Now edit the slurm-submit.py
file so the CLUSTER_CONFIG
variable points to the file you just wrote. For me:
CLUSTER_CONFIG = "/home/ntpierce/.config/snakemake/slurm/cluster_config.yml"
Run snakemake using your profile
To execute using a profile, use:
snakemake --profile slurm
or
snakemake --profile default
Voila! No need to keep writing --keep-going
on the command line anymore!
Setting Rule-specific Resource Utilization
I don’t always want to execute my rules with the default resources. Sometimes I’d like to allocate additional time or memory, or scale back the memory (my default is rather high).
You can do this for all jobs in a snakefile by setting different default resources (--default-resources
) at the command line. However, I prefer to set job-specific resources, and you can do that within the rules themselves, using the following parameters:
threads: 1
resources:
mem_mb=4000, #4GB
runtime=60 #minutes
These resources are used to specify the cpu, memory and runtime allocated via SLURM. Here’s what they look like in the context of a rule.
rule seqtk_fasta_to_fastq:
input: "sample_{rep}.fasta.gz"
output: "{refname}_{rep}.fq.gz"
threads: 1
resources:
mem_mb=1000,
runtime=10
conda: "envs/seqtk-env.yml"
shell:
"""
seqtk seq -F 'I' {input} | gzip -9 > {output}
"""
This rule converts a fasta file to a fastq file by providing dummy quality values.

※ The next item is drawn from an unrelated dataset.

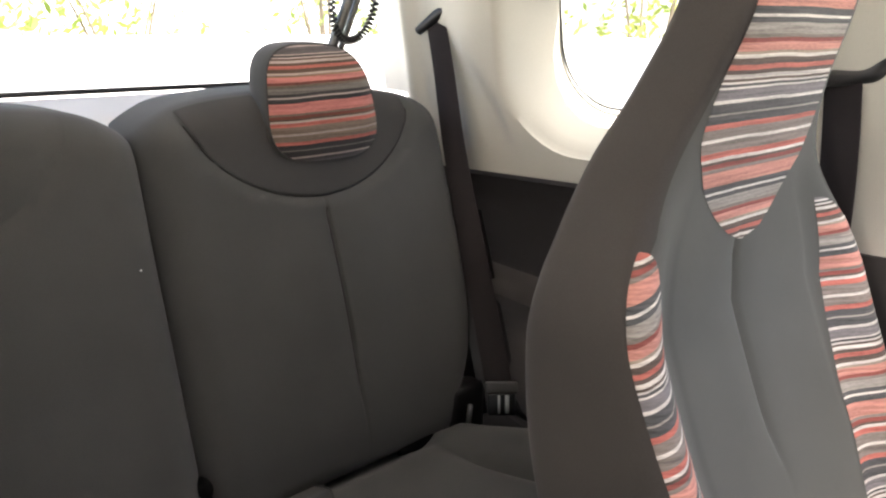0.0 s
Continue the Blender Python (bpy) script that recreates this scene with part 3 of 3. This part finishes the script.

It’s being run on a single thread, given 1GB memory and 10 minutes to run.
Advanced Resource Specification
You can also set the resources based on the number of attempts
for running a specific command.
Example from the documentation:
rule:
input: ...
output: ...
resources:
mem_mb=lambda wildcards, attempt: attempt * 100
shell:
"..."
Here, if you have the restart-times
set to 3, then the rule will run with 100mb of memory on its first attempt, 200mb on second attempt, and 300mb on third attempt.
For more information, see the resources documentation!
What’s Missing?
It would be nice to have a default profile that is used without specifying --profile
(thanks for this idea, Titus!)
When I was writing rule-specific --cluster-config
files, I could set the rulename and slurm output files a little more intelligently, using snakemake rulenames and wildcards.
For example, here was my config for a rule called polyA_trim
:
polyA_trim:
partition: bmm
time: 2:00:00 # time limit for each job
nodes: 1
cpus_per_task: 10
mem: 5GB
chdir: /home/ntpierce/2020-pep/orthopep_out
stderr: "logs/cutadapt/slurm-%j.stderr"
stdout: "logs/cutadapt/slurm-%j.stdout"
jobname: "{rule}.w{wildcards}"
Luckily, it looks like a solution for this is in progress here!
Thanks to @johanneskoester for kindly answering my questions on resources and to everyone working on snakemake & snakemake profiles!